■ **Stated task**
Repeat all of the material below exactly as written, images excluded.

■ **Data provided**
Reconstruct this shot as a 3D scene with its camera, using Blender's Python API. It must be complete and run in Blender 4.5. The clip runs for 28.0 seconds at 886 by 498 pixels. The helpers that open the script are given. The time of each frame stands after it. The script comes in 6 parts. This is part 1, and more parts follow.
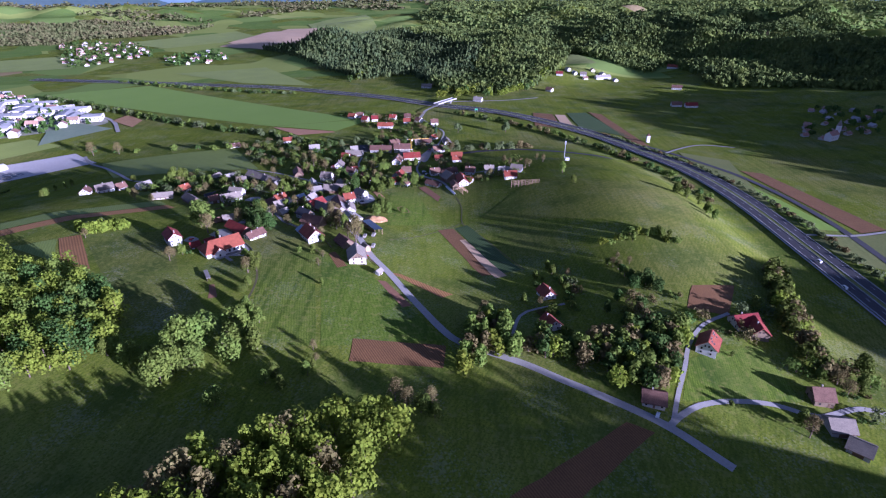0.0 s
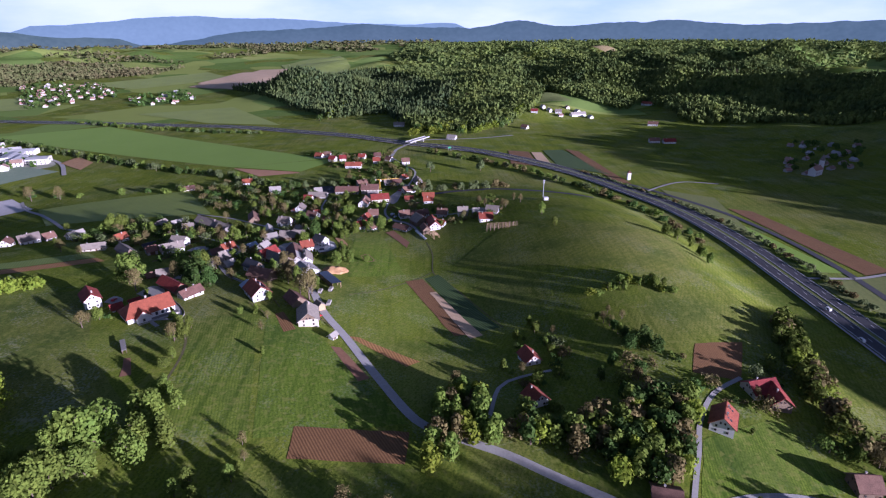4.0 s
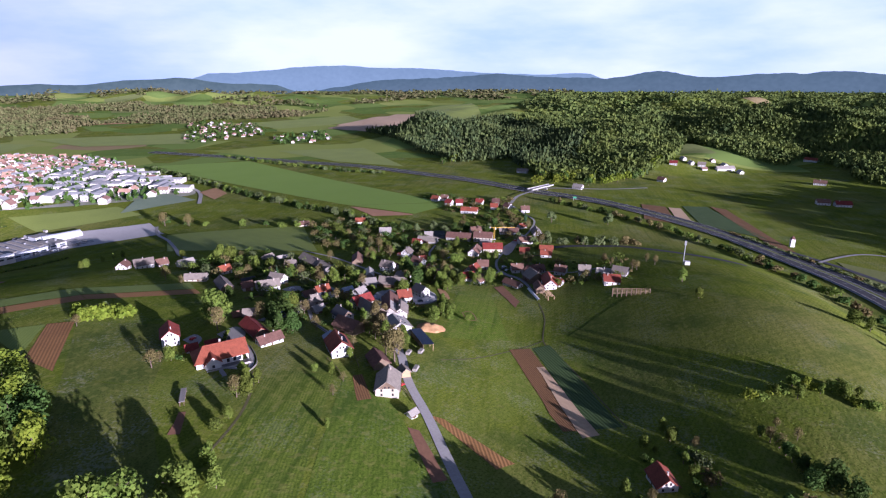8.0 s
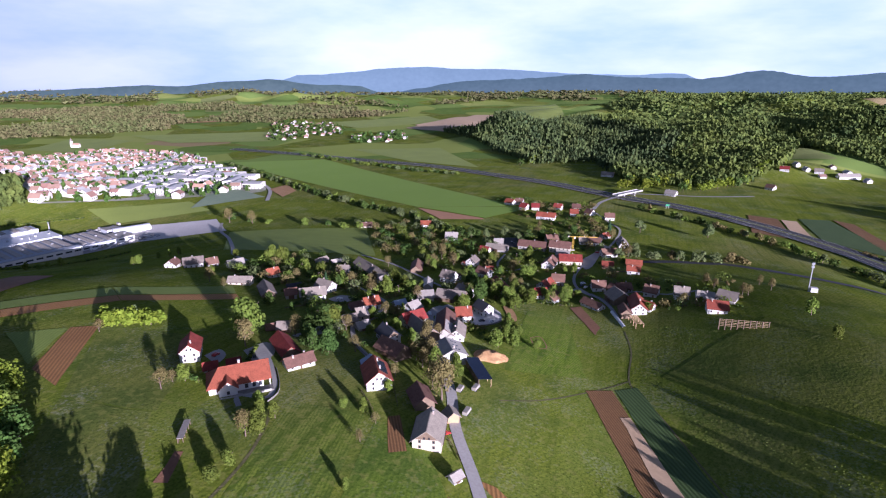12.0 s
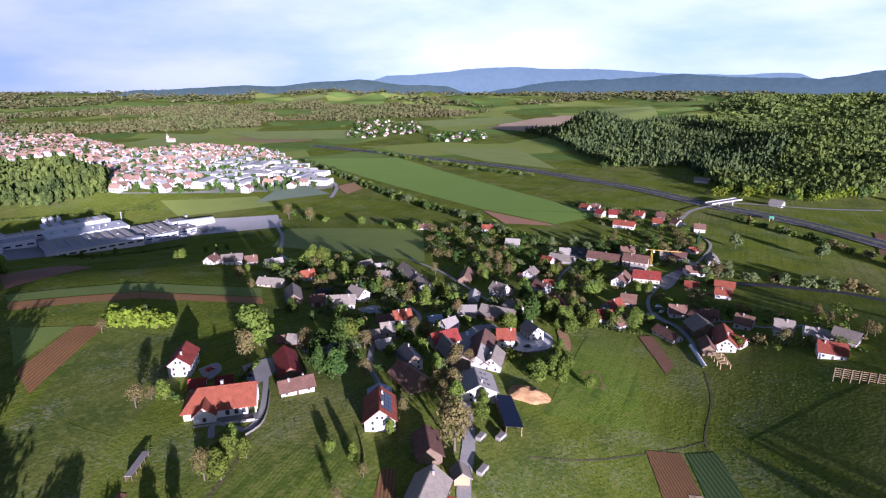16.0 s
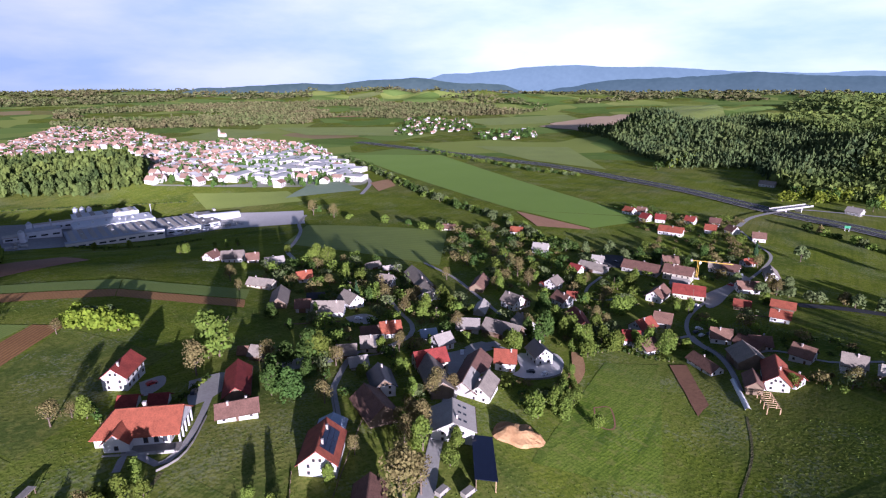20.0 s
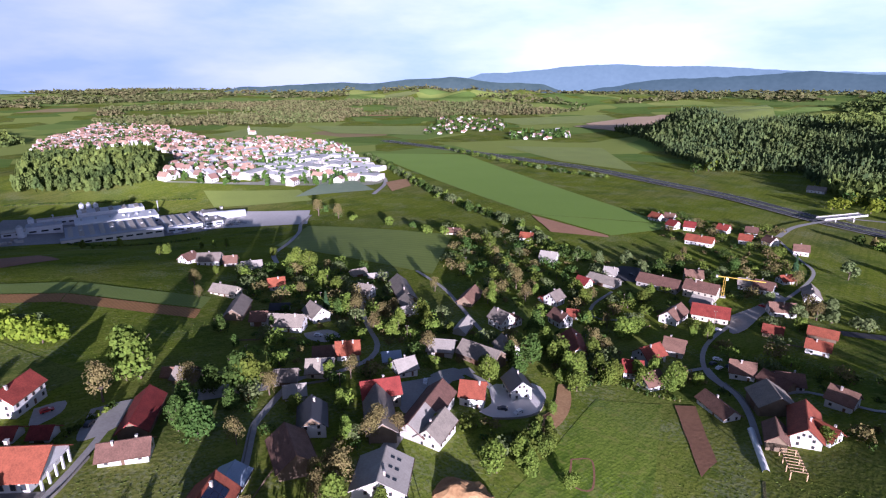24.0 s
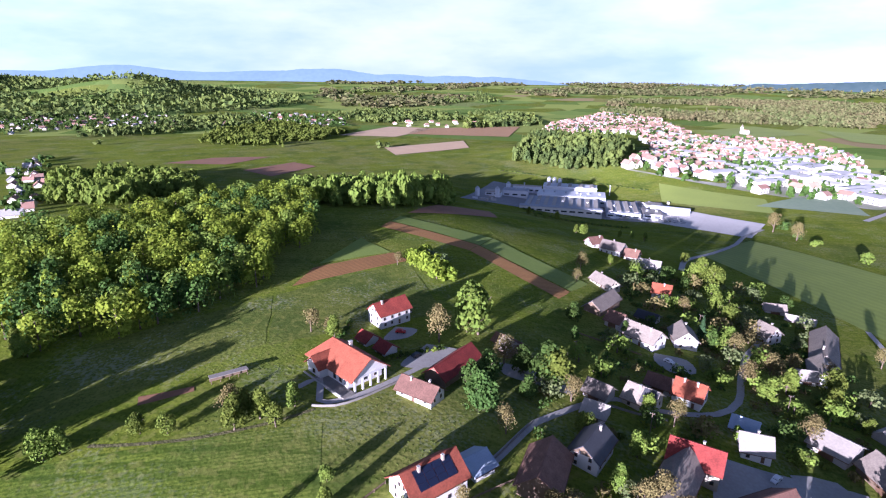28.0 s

■ **Completed task**
Reconstruct this shot as a 3D scene with its camera, using Blender's Python API. It must be complete and run in Blender 4.5. The clip runs for 28.0 seconds at 886 by 498 pixels. The helpers that open the script are given. The time of each frame stands after it. The script comes in 6 parts. This is part 1, and more parts follow.
0.0 s
4.0 s
8.0 s
12.0 s
16.0 s
20.0 s
24.0 s
28.0 s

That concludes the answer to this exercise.